WORK INSTRUCTIONS: Go through the data and copy every line exactly, but not the images.

DATA EXTRACT:
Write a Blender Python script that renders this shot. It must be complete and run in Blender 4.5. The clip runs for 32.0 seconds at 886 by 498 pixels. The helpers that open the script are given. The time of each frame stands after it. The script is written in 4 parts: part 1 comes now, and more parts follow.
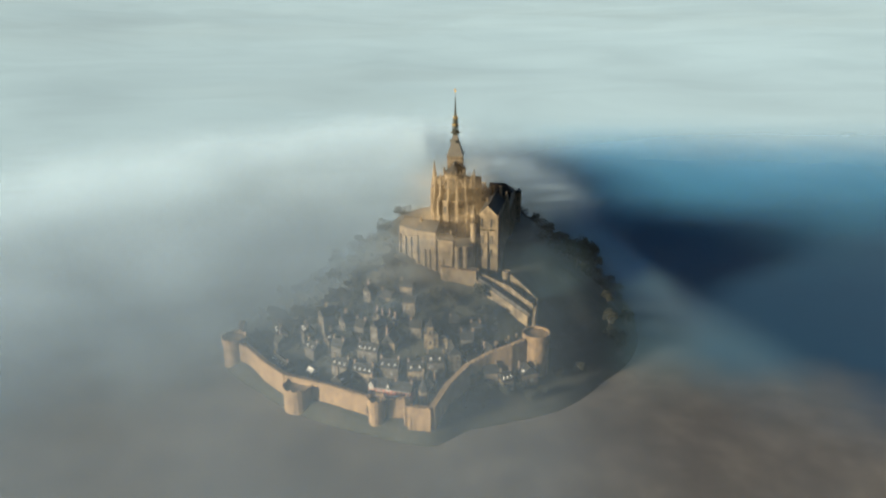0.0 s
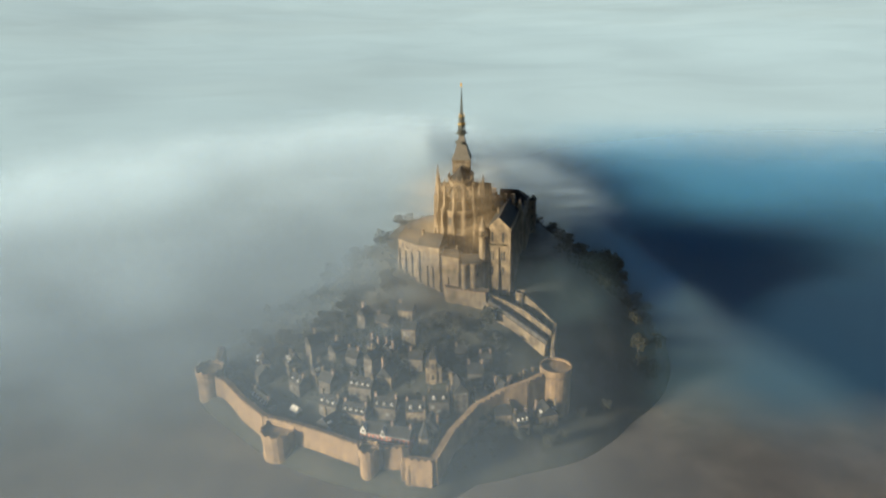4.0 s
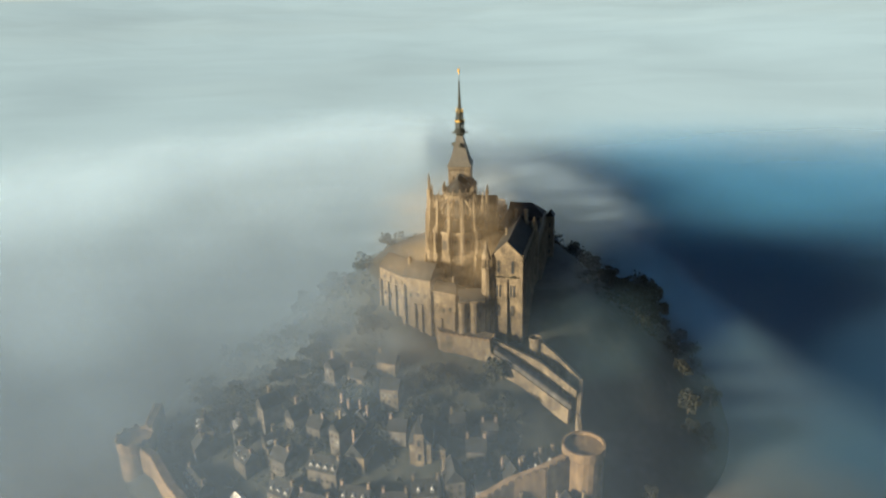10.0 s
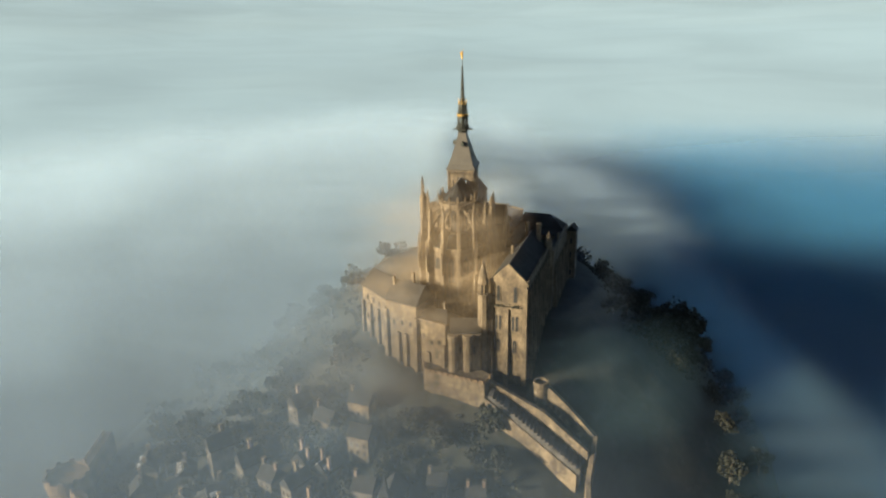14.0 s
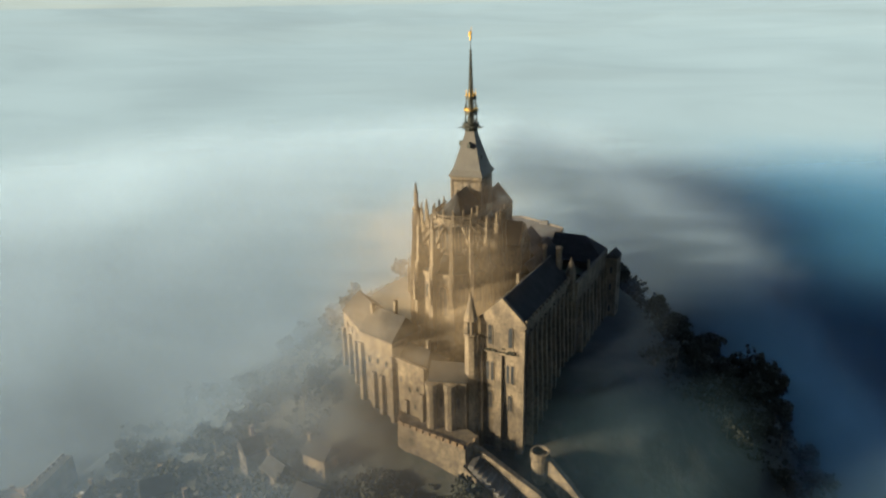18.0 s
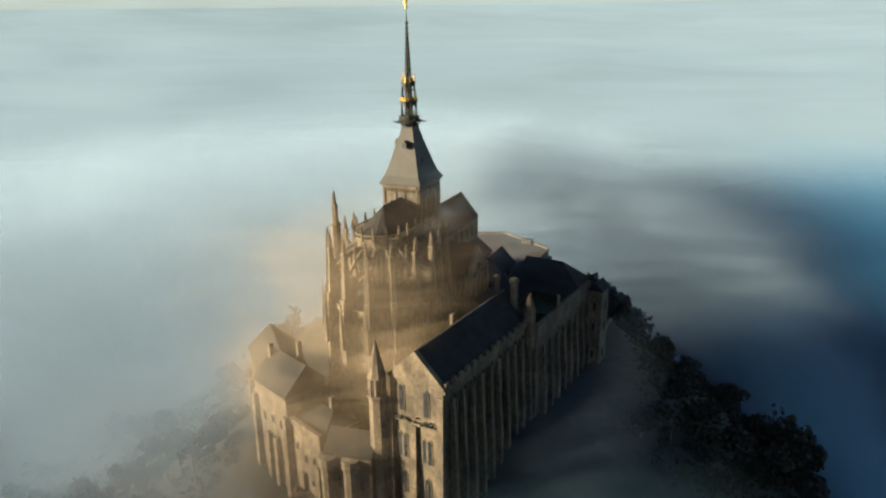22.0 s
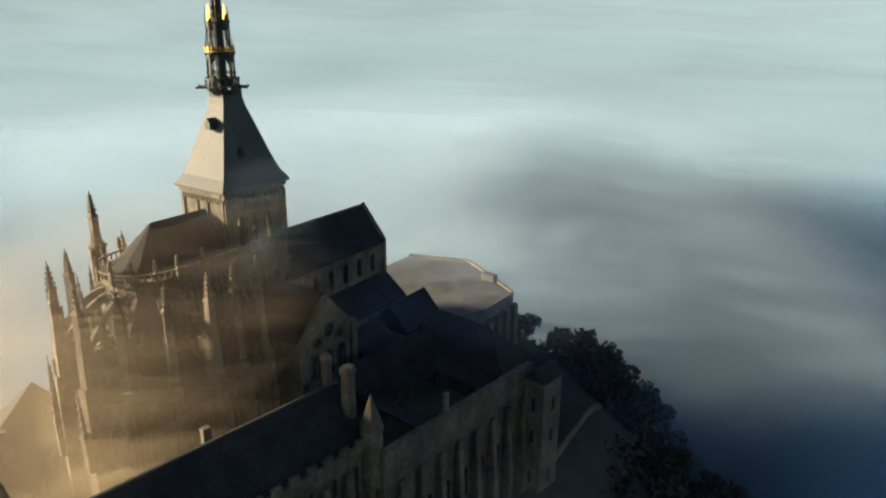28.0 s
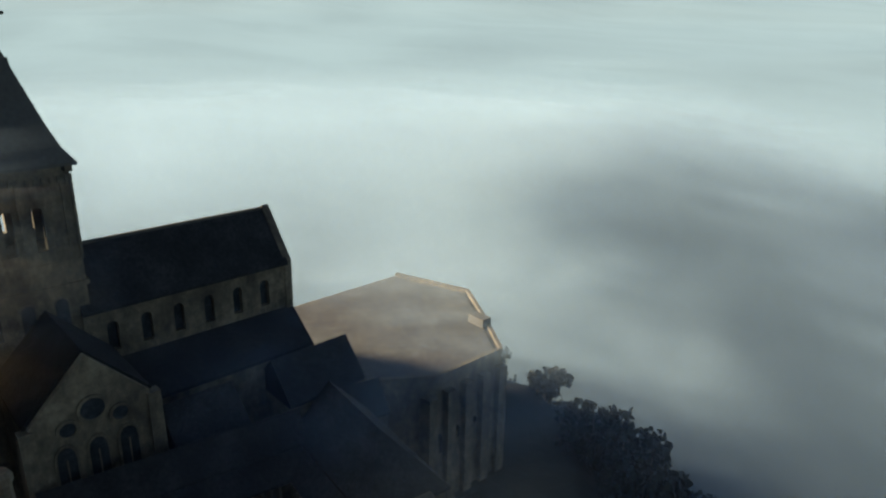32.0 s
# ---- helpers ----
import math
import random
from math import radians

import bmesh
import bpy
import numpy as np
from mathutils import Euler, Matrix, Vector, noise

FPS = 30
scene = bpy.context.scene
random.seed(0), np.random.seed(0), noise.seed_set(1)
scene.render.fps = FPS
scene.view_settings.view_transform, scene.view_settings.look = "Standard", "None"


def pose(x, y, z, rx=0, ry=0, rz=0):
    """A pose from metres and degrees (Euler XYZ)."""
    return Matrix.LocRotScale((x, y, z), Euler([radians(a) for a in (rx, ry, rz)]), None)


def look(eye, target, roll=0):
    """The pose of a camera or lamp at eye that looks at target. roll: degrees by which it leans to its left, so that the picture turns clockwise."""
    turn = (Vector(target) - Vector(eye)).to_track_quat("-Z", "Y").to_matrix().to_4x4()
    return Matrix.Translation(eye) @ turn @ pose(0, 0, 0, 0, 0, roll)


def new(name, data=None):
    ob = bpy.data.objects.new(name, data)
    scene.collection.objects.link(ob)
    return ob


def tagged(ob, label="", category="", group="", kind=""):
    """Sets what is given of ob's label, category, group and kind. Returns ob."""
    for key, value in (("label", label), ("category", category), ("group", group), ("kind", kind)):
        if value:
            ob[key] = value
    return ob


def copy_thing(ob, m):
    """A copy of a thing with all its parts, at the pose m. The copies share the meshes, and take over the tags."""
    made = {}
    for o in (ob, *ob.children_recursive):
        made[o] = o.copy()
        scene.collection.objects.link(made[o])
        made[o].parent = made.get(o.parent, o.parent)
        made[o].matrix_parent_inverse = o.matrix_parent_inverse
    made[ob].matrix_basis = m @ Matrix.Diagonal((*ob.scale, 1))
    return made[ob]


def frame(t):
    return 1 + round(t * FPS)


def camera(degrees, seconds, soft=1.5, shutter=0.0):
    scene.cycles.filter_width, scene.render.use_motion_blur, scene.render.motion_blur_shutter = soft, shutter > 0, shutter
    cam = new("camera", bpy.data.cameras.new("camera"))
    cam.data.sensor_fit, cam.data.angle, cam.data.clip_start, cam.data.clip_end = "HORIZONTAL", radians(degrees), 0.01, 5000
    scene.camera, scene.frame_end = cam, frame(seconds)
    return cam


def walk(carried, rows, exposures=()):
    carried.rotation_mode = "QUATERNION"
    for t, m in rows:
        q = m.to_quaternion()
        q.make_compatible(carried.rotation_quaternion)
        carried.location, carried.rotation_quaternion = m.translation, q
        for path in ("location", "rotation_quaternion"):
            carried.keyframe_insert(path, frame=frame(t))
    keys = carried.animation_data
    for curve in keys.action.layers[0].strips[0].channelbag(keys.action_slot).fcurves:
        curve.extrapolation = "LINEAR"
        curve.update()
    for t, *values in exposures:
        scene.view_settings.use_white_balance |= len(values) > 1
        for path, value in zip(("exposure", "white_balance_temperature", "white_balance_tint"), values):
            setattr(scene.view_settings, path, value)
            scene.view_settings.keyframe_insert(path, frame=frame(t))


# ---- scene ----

EXERCISE OUTPUT:
Write a Blender Python script that renders this shot. It must be complete and run in Blender 4.5. The clip runs for 32.0 seconds at 886 by 498 pixels. The helpers that open the script are given. The time of each frame stands after it. The script is written in 4 parts: part 1 comes now, and more parts follow.
0.0 s
4.0 s
10.0 s
14.0 s
18.0 s
22.0 s
28.0 s
32.0 s
# ---- helpers ----
import math
import random
from math import radians

import bmesh
import bpy
import numpy as np
from mathutils import Euler, Matrix, Vector, noise

FPS = 30
scene = bpy.context.scene
random.seed(0), np.random.seed(0), noise.seed_set(1)
scene.render.fps = FPS
scene.view_settings.view_transform, scene.view_settings.look = "Standard", "None"


def pose(x, y, z, rx=0, ry=0, rz=0):
    """A pose from metres and degrees (Euler XYZ)."""
    return Matrix.LocRotScale((x, y, z), Euler([radians(a) for a in (rx, ry, rz)]), None)


def look(eye, target, roll=0):
    """The pose of a camera or lamp at eye that looks at target. roll: degrees by which it leans to its left, so that the picture turns clockwise."""
    turn = (Vector(target) - Vector(eye)).to_track_quat("-Z", "Y").to_matrix().to_4x4()
    return Matrix.Translation(eye) @ turn @ pose(0, 0, 0, 0, 0, roll)


def new(name, data=None):
    ob = bpy.data.objects.new(name, data)
    scene.collection.objects.link(ob)
    return ob


def tagged(ob, label="", category="", group="", kind=""):
    """Sets what is given of ob's label, category, group and kind. Returns ob."""
    for key, value in (("label", label), ("category", category), ("group", group), ("kind", kind)):
        if value:
            ob[key] = value
    return ob


def copy_thing(ob, m):
    """A copy of a thing with all its parts, at the pose m. The copies share the meshes, and take over the tags."""
    made = {}
    for o in (ob, *ob.children_recursive):
        made[o] = o.copy()
        scene.collection.objects.link(made[o])
        made[o].parent = made.get(o.parent, o.parent)
        made[o].matrix_parent_inverse = o.matrix_parent_inverse
    made[ob].matrix_basis = m @ Matrix.Diagonal((*ob.scale, 1))
    return made[ob]


def frame(t):
    return 1 + round(t * FPS)


def camera(degrees, seconds, soft=1.5, shutter=0.0):
    scene.cycles.filter_width, scene.render.use_motion_blur, scene.render.motion_blur_shutter = soft, shutter > 0, shutter
    cam = new("camera", bpy.data.cameras.new("camera"))
    cam.data.sensor_fit, cam.data.angle, cam.data.clip_start, cam.data.clip_end = "HORIZONTAL", radians(degrees), 0.01, 5000
    scene.camera, scene.frame_end = cam, frame(seconds)
    return cam


def walk(carried, rows, exposures=()):
    carried.rotation_mode = "QUATERNION"
    for t, m in rows:
        q = m.to_quaternion()
        q.make_compatible(carried.rotation_quaternion)
        carried.location, carried.rotation_quaternion = m.translation, q
        for path in ("location", "rotation_quaternion"):
            carried.keyframe_insert(path, frame=frame(t))
    keys = carried.animation_data
    for curve in keys.action.layers[0].strips[0].channelbag(keys.action_slot).fcurves:
        curve.extrapolation = "LINEAR"
        curve.update()
    for t, *values in exposures:
        scene.view_settings.use_white_balance |= len(values) > 1
        for path, value in zip(("exposure", "white_balance_temperature", "white_balance_tint"), values):
            setattr(scene.view_settings, path, value)
            scene.view_settings.keyframe_insert(path, frame=frame(t))


# ---- scene ----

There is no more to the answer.